WHAT TO WORK ON:
The data below should be restated word for word, with every picture omitted.

STORED DATA:

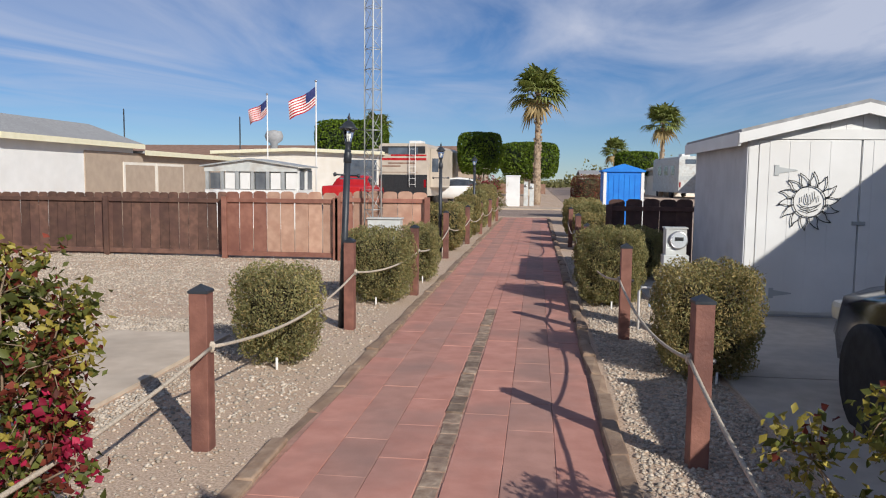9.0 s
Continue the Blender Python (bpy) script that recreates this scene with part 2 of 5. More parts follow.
M["rubber"] = surf("rubber", (0.012, 0.012, 0.012), (0.025, 0.025, 0.025), 12, 0.8, 0.2, 60)
M["rust"] = surf("rusty_white", (0.55, 0.45, 0.38), (0.72, 0.66, 0.58), 5, 0.8, 0.2, 25, c3=(0.35, 0.19, 0.11), s3=2.5)
M["sand"] = surf("desert_sand", (0.36, 0.27, 0.19), (0.45, 0.35, 0.26), 0.05, 1.0, 0.0)
M["brick"] = surf("flat_stone", (0.34, 0.2, 0.13), (0.52, 0.38, 0.27), 6, 0.9, 0.5, 25, rand=0.25)
M["flag_red"] = surf("flag_red", (0.42, 0.02, 0.03), (0.5, 0.03, 0.04), 4, 0.8, 0.05, 20)
M["flag_blue"] = surf("flag_blue", (0.02, 0.03, 0.12), (0.03, 0.04, 0.16), 4, 0.8, 0.05, 20)
M["sky_blue"] = surf("blue_kerb_paint", (0.17, 0.34, 0.46), (0.24, 0.42, 0.53), 14, 0.8, 0.2, 60)


# ---- builders ----
def mesh_of(bm, name):
    me = bpy.data.meshes.new(name)
    bm.to_mesh(me)
    bm.free()
    return me


def part(name, bm, material, parent=None, label="", smooth=False, at=None):
    me = mesh_of(bm, name) if isinstance(bm, bmesh.types.BMesh) else bm
    if not me.materials:
        me.materials.append(M[material])
    if smooth:
        me.shade_smooth()
    ob = new(name, me)
    if parent is not None:
        ob.parent = parent
    if at is not None:
        ob.matrix_basis = at
    if label:
        ob["label"] = label
    return ob


def spread_from_camera(x, y):
    """Place and scale for a thing at x, y north of the fence, spread outward from the camera's end point."""
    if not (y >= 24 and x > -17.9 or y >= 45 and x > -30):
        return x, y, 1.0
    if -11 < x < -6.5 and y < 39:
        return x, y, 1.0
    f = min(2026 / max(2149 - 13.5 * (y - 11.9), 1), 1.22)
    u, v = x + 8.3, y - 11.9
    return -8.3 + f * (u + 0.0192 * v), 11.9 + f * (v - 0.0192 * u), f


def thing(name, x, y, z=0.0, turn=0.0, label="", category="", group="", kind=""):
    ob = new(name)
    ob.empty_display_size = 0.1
    x, y, f = spread_from_camera(x, y)
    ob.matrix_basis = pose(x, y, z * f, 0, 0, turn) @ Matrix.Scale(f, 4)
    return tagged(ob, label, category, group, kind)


def B():
    return bmesh.new()


def box(bm, x0, y0, z0, x1, y1, z1, bevel=0.0, m=None):
    """A box between two corners, its edges rounded by bevel."""
    t = bmesh.new()
    bmesh.ops.create_cube(t, size=1)
    for v in t.verts:
        v.co = Vector(((x0 + x1) / 2 + v.co.x * (x1 - x0), (y0 + y1) / 2 + v.co.y * (y1 - y0), (z0 + z1) / 2 + v.co.z * (z1 - z0)))
    if bevel:
        bmesh.ops.bevel(t, geom=t.edges[:], offset=bevel, segments=2, affect="EDGES", profile=0.6)
    join(bm, t, m)
    return bm


def join(bm, t, m=None):
    if m is not None:
        t.transform(m)
    me = bpy.data.meshes.new("tmp")
    t.to_mesh(me)
    t.free()
    bm.from_mesh(me)
    bpy.data.meshes.remove(me)


def tube(bm, pts, radii, seg=8, cap=True):
    """A tube along points with a radius at each."""
    pts = [Vector(p) for p in pts]
    if isinstance(radii, (int, float)):
        radii = [radii] * len(pts)
    rings = []
    for i, p in enumerate(pts):
        d = (pts[min(i + 1, len(pts) - 1)] - pts[max(i - 1, 0)]).normalized()
        u = d.cross(Vector((0, 0, 1)) if abs(d.z) < 0.9 else Vector((1, 0, 0))).normalized()
        w = d.cross(u)
        rings.append([bm.verts.new(p + (u * math.cos(a) + w * math.sin(a)) * radii[i]) for a in (2 * math.pi * k / seg for k in range(seg))])
    for a, b in zip(rings, rings[1:]):
        for k in range(seg):
            f = bm.faces.new((a[k], a[(k + 1) % seg], b[(k + 1) % seg], b[k]))
            f.smooth = True
    if cap:
        bm.faces.new(rings[0][::-1])
        bm.faces.new(rings[-1])
    bmesh.ops.recalc_face_normals(bm, faces=bm.faces[:])
    return bm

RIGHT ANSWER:
9.0 s
Continue the Blender Python (bpy) script that recreates this scene with part 2 of 5. More parts follow.
M["rubber"] = surf("rubber", (0.012, 0.012, 0.012), (0.025, 0.025, 0.025), 12, 0.8, 0.2, 60)
M["rust"] = surf("rusty_white", (0.55, 0.45, 0.38), (0.72, 0.66, 0.58), 5, 0.8, 0.2, 25, c3=(0.35, 0.19, 0.11), s3=2.5)
M["sand"] = surf("desert_sand", (0.36, 0.27, 0.19), (0.45, 0.35, 0.26), 0.05, 1.0, 0.0)
M["brick"] = surf("flat_stone", (0.34, 0.2, 0.13), (0.52, 0.38, 0.27), 6, 0.9, 0.5, 25, rand=0.25)
M["flag_red"] = surf("flag_red", (0.42, 0.02, 0.03), (0.5, 0.03, 0.04), 4, 0.8, 0.05, 20)
M["flag_blue"] = surf("flag_blue", (0.02, 0.03, 0.12), (0.03, 0.04, 0.16), 4, 0.8, 0.05, 20)
M["sky_blue"] = surf("blue_kerb_paint", (0.17, 0.34, 0.46), (0.24, 0.42, 0.53), 14, 0.8, 0.2, 60)


# ---- builders ----
def mesh_of(bm, name):
    me = bpy.data.meshes.new(name)
    bm.to_mesh(me)
    bm.free()
    return me


def part(name, bm, material, parent=None, label="", smooth=False, at=None):
    me = mesh_of(bm, name) if isinstance(bm, bmesh.types.BMesh) else bm
    if not me.materials:
        me.materials.append(M[material])
    if smooth:
        me.shade_smooth()
    ob = new(name, me)
    if parent is not None:
        ob.parent = parent
    if at is not None:
        ob.matrix_basis = at
    if label:
        ob["label"] = label
    return ob


def spread_from_camera(x, y):
    """Place and scale for a thing at x, y north of the fence, spread outward from the camera's end point."""
    if not (y >= 24 and x > -17.9 or y >= 45 and x > -30):
        return x, y, 1.0
    if -11 < x < -6.5 and y < 39:
        return x, y, 1.0
    f = min(2026 / max(2149 - 13.5 * (y - 11.9), 1), 1.22)
    u, v = x + 8.3, y - 11.9
    return -8.3 + f * (u + 0.0192 * v), 11.9 + f * (v - 0.0192 * u), f


def thing(name, x, y, z=0.0, turn=0.0, label="", category="", group="", kind=""):
    ob = new(name)
    ob.empty_display_size = 0.1
    x, y, f = spread_from_camera(x, y)
    ob.matrix_basis = pose(x, y, z * f, 0, 0, turn) @ Matrix.Scale(f, 4)
    return tagged(ob, label, category, group, kind)


def B():
    return bmesh.new()


def box(bm, x0, y0, z0, x1, y1, z1, bevel=0.0, m=None):
    """A box between two corners, its edges rounded by bevel."""
    t = bmesh.new()
    bmesh.ops.create_cube(t, size=1)
    for v in t.verts:
        v.co = Vector(((x0 + x1) / 2 + v.co.x * (x1 - x0), (y0 + y1) / 2 + v.co.y * (y1 - y0), (z0 + z1) / 2 + v.co.z * (z1 - z0)))
    if bevel:
        bmesh.ops.bevel(t, geom=t.edges[:], offset=bevel, segments=2, affect="EDGES", profile=0.6)
    join(bm, t, m)
    return bm


def join(bm, t, m=None):
    if m is not None:
        t.transform(m)
    me = bpy.data.meshes.new("tmp")
    t.to_mesh(me)
    t.free()
    bm.from_mesh(me)
    bpy.data.meshes.remove(me)


def tube(bm, pts, radii, seg=8, cap=True):
    """A tube along points with a radius at each."""
    pts = [Vector(p) for p in pts]
    if isinstance(radii, (int, float)):
        radii = [radii] * len(pts)
    rings = []
    for i, p in enumerate(pts):
        d = (pts[min(i + 1, len(pts) - 1)] - pts[max(i - 1, 0)]).normalized()
        u = d.cross(Vector((0, 0, 1)) if abs(d.z) < 0.9 else Vector((1, 0, 0))).normalized()
        w = d.cross(u)
        rings.append([bm.verts.new(p + (u * math.cos(a) + w * math.sin(a)) * radii[i]) for a in (2 * math.pi * k / seg for k in range(seg))])
    for a, b in zip(rings, rings[1:]):
        for k in range(seg):
            f = bm.faces.new((a[k], a[(k + 1) % seg], b[(k + 1) % seg], b[k]))
            f.smooth = True
    if cap:
        bm.faces.new(rings[0][::-1])
        bm.faces.new(rings[-1])
    bmesh.ops.recalc_face_normals(bm, faces=bm.faces[:])
    return bm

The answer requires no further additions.